_THE PROBLEM_
Return only this: the line with "scene.view_settings.keyframe_insert(path, frame=frame(t))" and all the lines that follow it below, through the final one, exactly as they are.

_GIVEN DATA_
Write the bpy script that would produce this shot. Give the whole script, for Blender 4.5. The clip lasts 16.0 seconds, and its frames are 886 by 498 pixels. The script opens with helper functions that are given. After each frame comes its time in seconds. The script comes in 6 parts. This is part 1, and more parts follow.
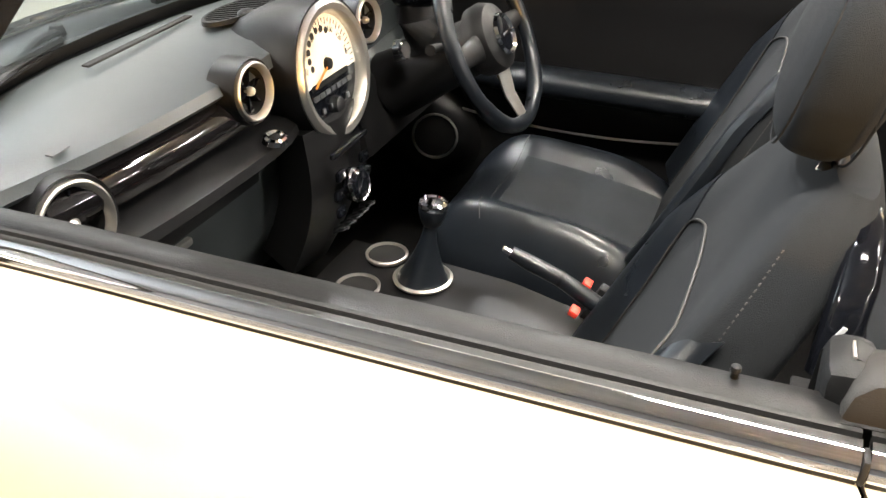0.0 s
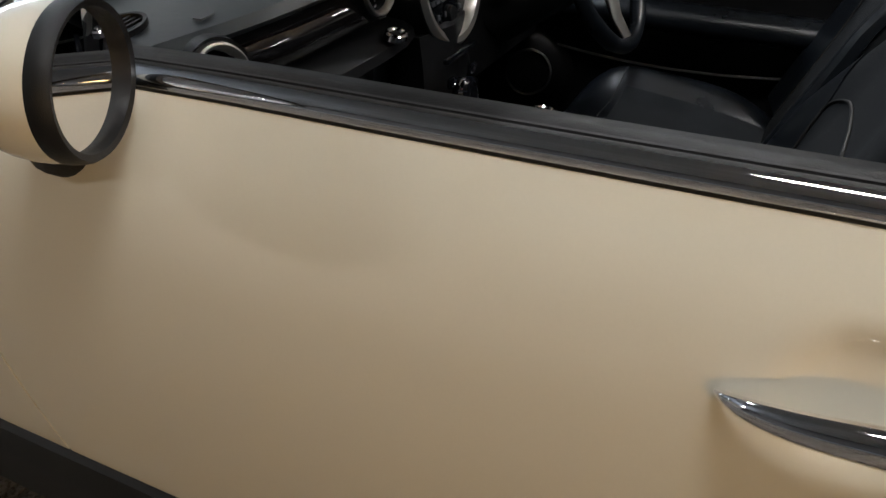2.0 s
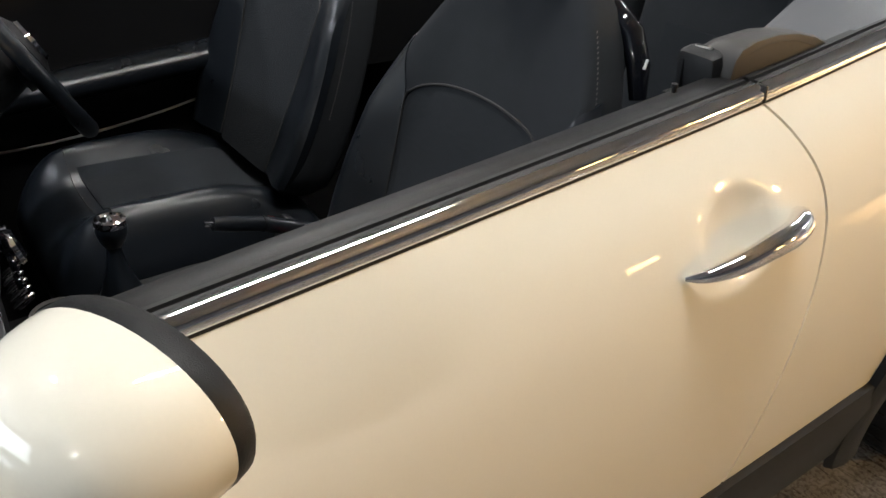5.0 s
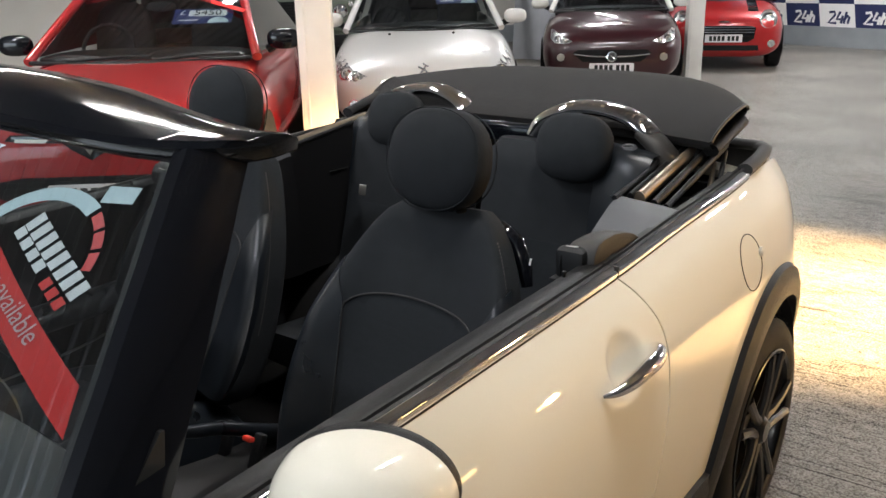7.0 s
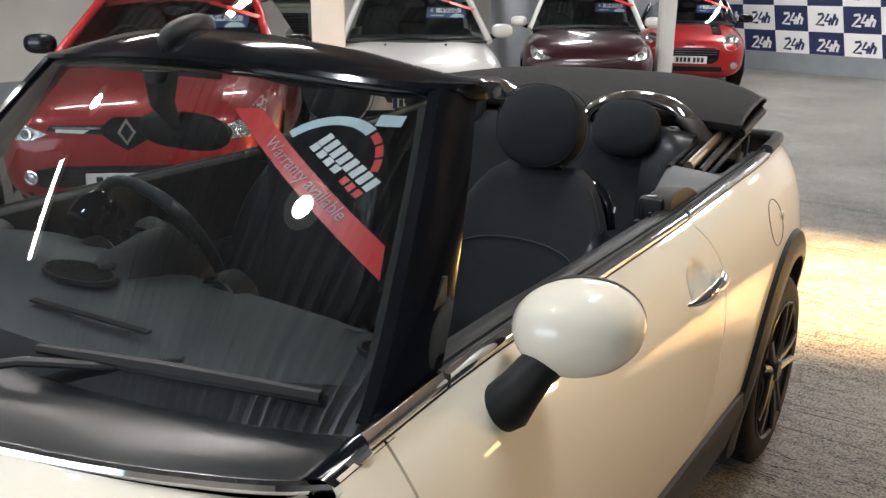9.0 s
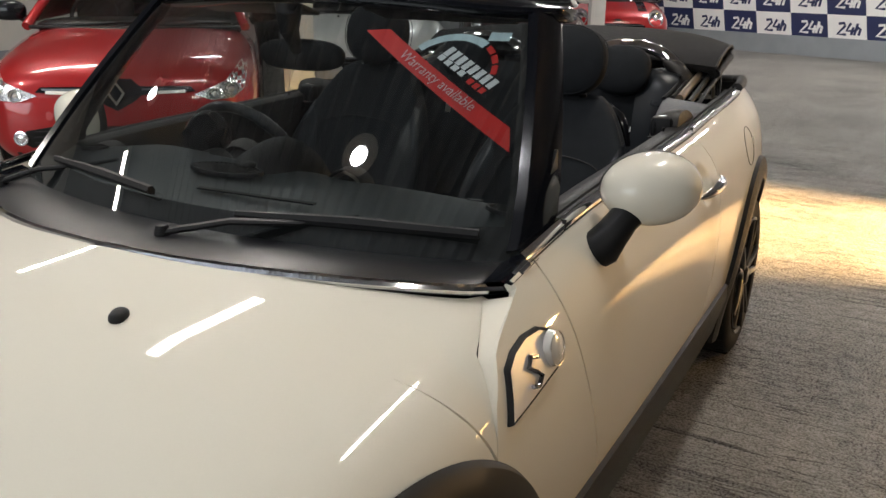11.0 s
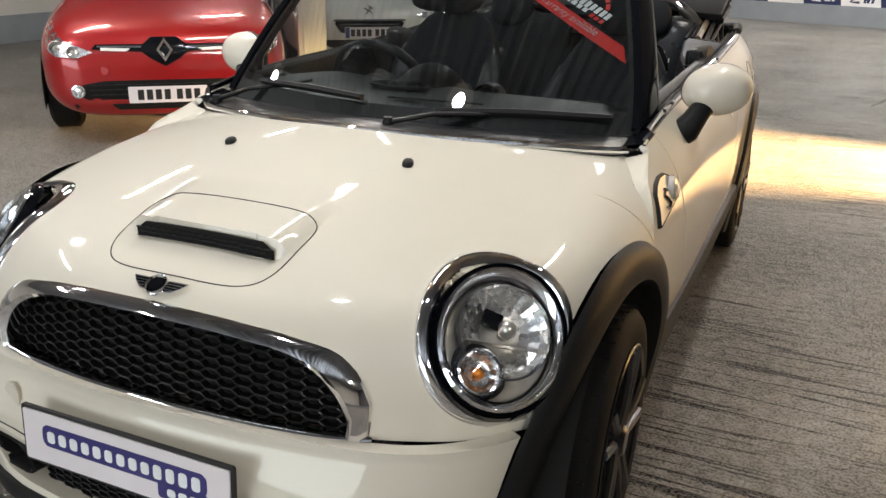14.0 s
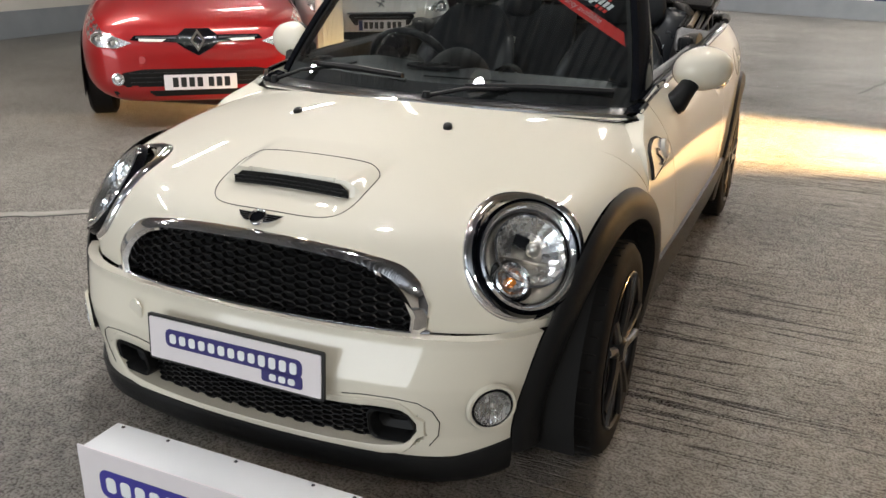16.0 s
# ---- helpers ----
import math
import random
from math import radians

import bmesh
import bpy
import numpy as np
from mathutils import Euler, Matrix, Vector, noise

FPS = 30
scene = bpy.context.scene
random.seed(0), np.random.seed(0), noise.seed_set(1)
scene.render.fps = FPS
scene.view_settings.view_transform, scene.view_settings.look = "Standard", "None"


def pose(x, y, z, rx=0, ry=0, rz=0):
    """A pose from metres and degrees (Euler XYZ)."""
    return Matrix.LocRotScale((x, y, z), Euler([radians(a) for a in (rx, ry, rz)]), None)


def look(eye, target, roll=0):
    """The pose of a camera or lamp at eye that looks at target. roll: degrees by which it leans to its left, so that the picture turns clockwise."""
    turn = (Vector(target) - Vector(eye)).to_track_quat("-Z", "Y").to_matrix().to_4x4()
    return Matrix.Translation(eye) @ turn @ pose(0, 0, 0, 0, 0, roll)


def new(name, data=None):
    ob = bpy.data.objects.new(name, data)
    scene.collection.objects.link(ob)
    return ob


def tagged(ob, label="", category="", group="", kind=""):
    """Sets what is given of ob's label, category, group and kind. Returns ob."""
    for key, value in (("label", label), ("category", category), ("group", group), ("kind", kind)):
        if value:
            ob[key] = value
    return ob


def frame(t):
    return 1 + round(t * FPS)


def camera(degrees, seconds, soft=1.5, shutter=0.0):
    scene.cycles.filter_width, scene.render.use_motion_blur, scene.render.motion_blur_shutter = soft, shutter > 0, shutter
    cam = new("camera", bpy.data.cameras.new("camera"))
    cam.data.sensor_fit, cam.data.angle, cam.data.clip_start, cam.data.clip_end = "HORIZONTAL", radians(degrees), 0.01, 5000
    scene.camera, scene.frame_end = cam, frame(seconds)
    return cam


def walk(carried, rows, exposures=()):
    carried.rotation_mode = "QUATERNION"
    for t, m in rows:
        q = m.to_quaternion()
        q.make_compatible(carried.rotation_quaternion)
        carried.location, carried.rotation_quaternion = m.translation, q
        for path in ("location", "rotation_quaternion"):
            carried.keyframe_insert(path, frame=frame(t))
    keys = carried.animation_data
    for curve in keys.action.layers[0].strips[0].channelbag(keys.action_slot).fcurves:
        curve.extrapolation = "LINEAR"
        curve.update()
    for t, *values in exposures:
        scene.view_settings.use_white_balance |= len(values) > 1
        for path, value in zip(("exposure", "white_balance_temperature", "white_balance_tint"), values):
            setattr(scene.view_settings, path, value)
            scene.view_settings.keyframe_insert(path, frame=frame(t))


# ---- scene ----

_THE RESULT_
            scene.view_settings.keyframe_insert(path, frame=frame(t))


# ---- scene ----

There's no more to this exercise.